At 4:39 PM, Anonymous Anonymous said...

I think it was an appropriate punishment IF it was clearly laid out that it was not acceptable. Surely someone, at some point in their schooling at JCCC mentioned to them that it is not ok to post pictures from lab/clinical sites.

As nurses and nursing students, we should be held to higher standards. If we're acting like kids, goofing around and playing facebook instead of learning, then maybe we shouldn't be there in the first place.
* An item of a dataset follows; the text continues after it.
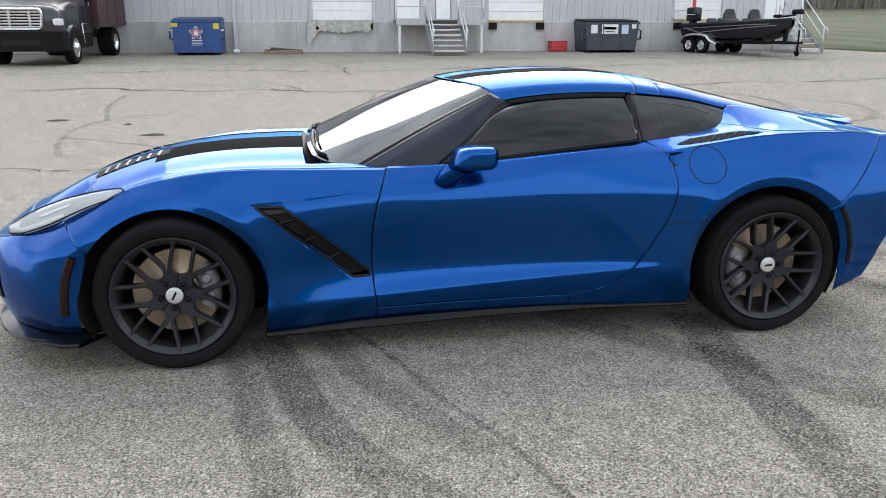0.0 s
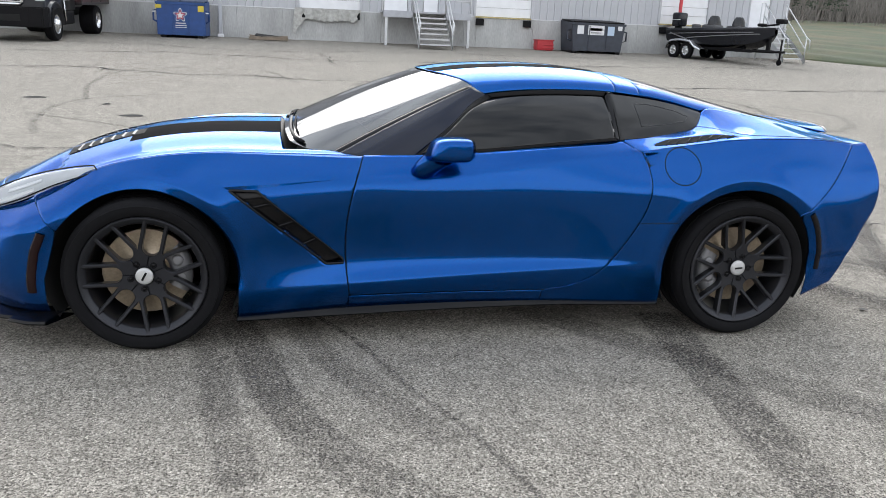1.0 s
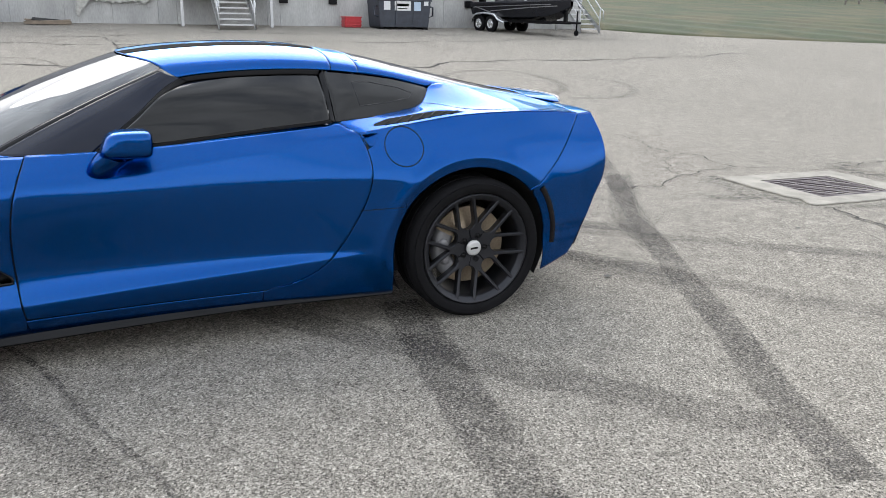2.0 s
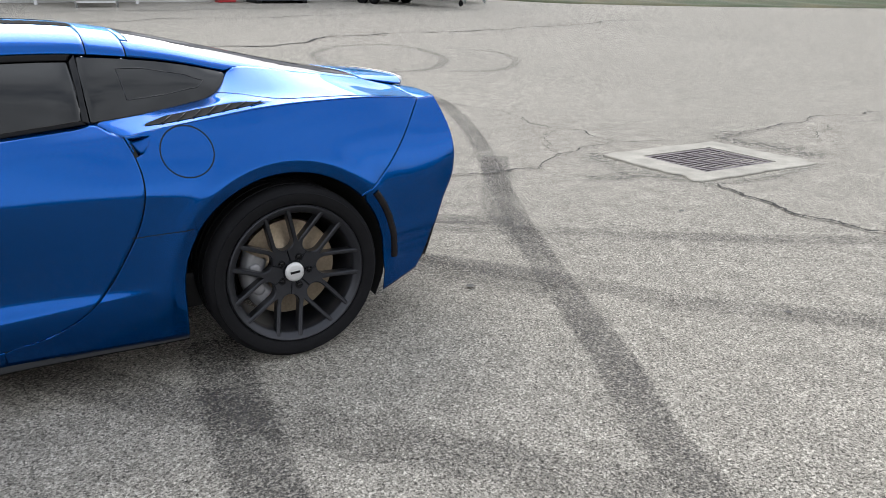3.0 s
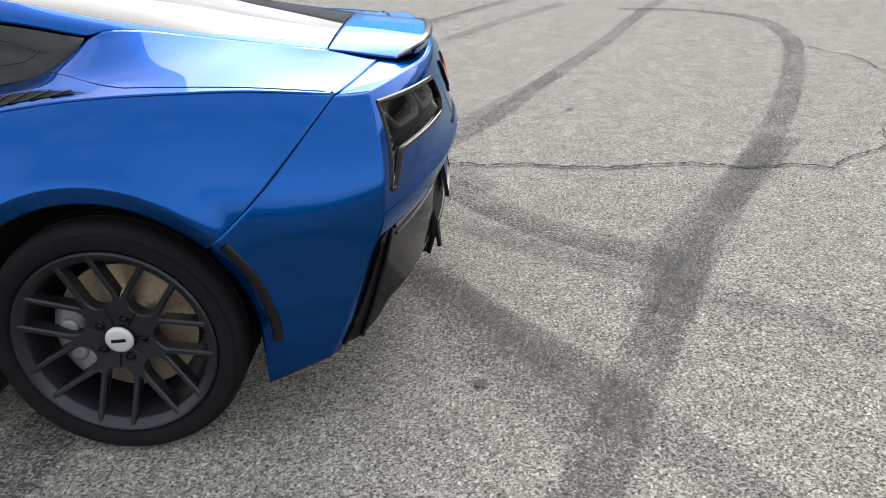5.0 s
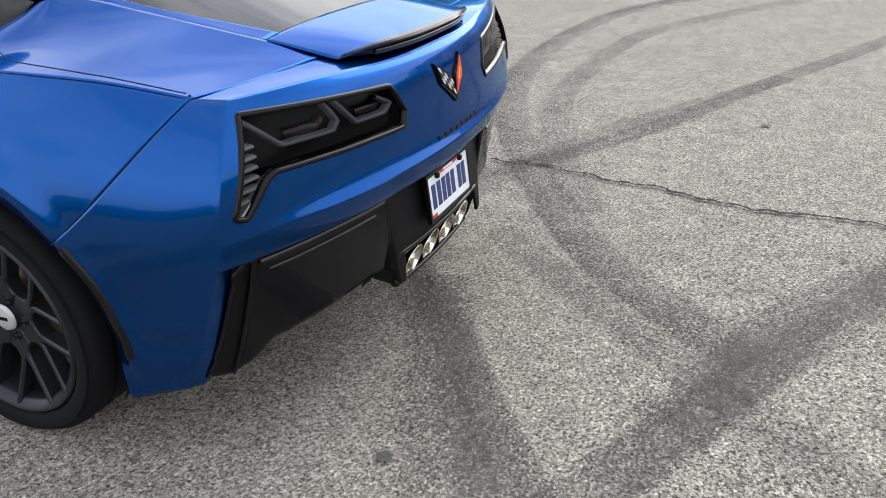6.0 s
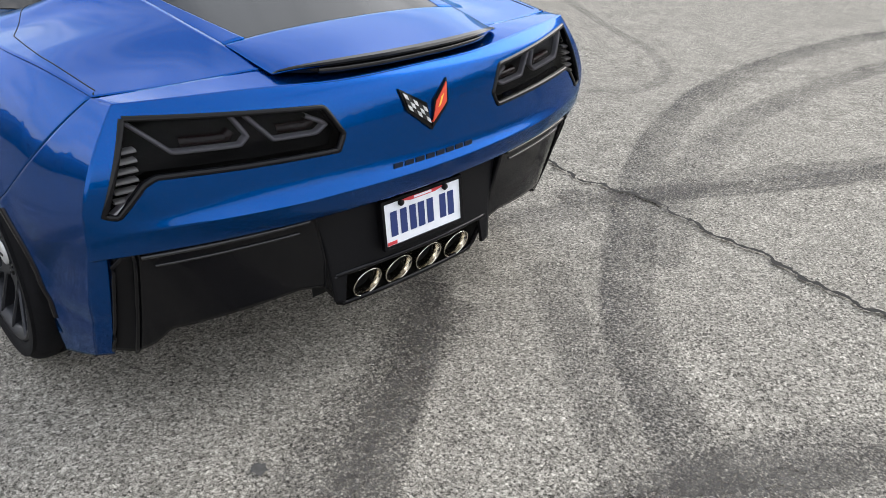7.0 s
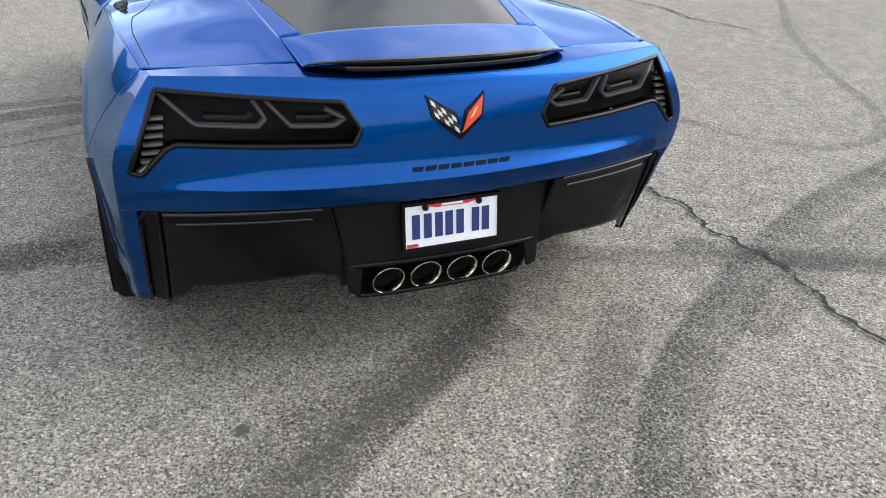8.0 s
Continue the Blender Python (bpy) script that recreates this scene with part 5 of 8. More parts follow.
# quarter-window inner line, wipers, cowl
bm = bmesh.new()
xs = np.linspace(-.78, .78, 60)
cowl = np.array([[(float(COWL(abs(w))) + dx, w, float(hood_z(float(COWL(abs(w))), w)) + dz) for dx, dz in ((-.004, -.006), (.02, -.022), (.075, -.030))] for w in np.linspace(-.72, .72, 50)])
add_grid(bm, cowl)
part("cowl", bm, M_BLACK, car, "black plastic cowl under the windscreen")
for w0, w1 in ((-.62, -.05), (-.02, .55)):
    bm = bmesh.new()
    pts = [(float(COWL(abs(w))) + .035 + .02 * k, w, float(np.interp(abs(w), [0, .3, .5, .65], [.90, .895, .876, .848])) + .018 + .006 * k) for k, w in zip(np.linspace(0, 1, 12), np.linspace(w0, w1, 12))]
    add_tube(bm, pts, .008, 6)
    wiper = part("wiper", bm, M_BLACK, car, "black wiper arm lying on the cowl")
    bm = bmesh.new()
    add_tube(bm, [(x + .022, y, z + .006) for x, y, z in pts[2:]], .005, 6)
    part("wiper_blade", bm, M_RUBBER, wiper)

# underbody, cabin
bm = bmesh.new()
add_box(bm, (-2.08, -.56, .15), (1.70, .56, .20), .01)
add_box(bm, (-.94, -.80, .15), (.93, .80, .20), .01)
add_box(bm, (1.78, -.70, .30), (1.96, .70, .42), .02)
part("underbody", bm, M_VOID, car)
bm = bmesh.new()
add_box(bm, (-.70, -.72, .20), (1.20, .72, .34), .02)
add_box(bm, (1.0, -.48, .30), (1.30, .48, .92), .03)
add_box(bm, (-.10, -.13, .30), (.90, .13, .62), .03)
part("cabin_floor", bm, M_CABIN, car)
bm = bmesh.new()
sect = [(-.72, .60), (-.72, .825), (-.52, .845), (-.38, .830), (-.30, .78), (-.30, .60)]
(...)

I recently graduated from a nursing school in the same area as this story, and it was explicitly explained to us that we represented our school, our profession, and our future jobs whenever we posted on fb or similar sites. They made sure we knew that they would not tolerate that kind of behaviour.

-RNmon (formerly lpnmon)

 
At 10:25 PM, Blogger ema said...

RNmon,

I agree, appropriate punishment IF certain conditions met.

What stood out for me was the fact that a student in her senior year was unclear on confidentiality and path specimens. Also, if accurate, the instructor's actions.

 
At 3:58 PM, Anonymous Anonymous said...

The thing is, this time of year, she would only have been in her third semester at JCCC. And may not have had that many opportunities to be around path specimens. So yeah, she was a senior in the sense that she was in the last year, but only a sophomore if you look at it as years attended.

I don't know what class size is like over there, but my senior class had 63 people in it. Unless it was clearly and repeatedly stated, it was easy to miss things. And clinical instructors were not always clear on what was going on at the school proper.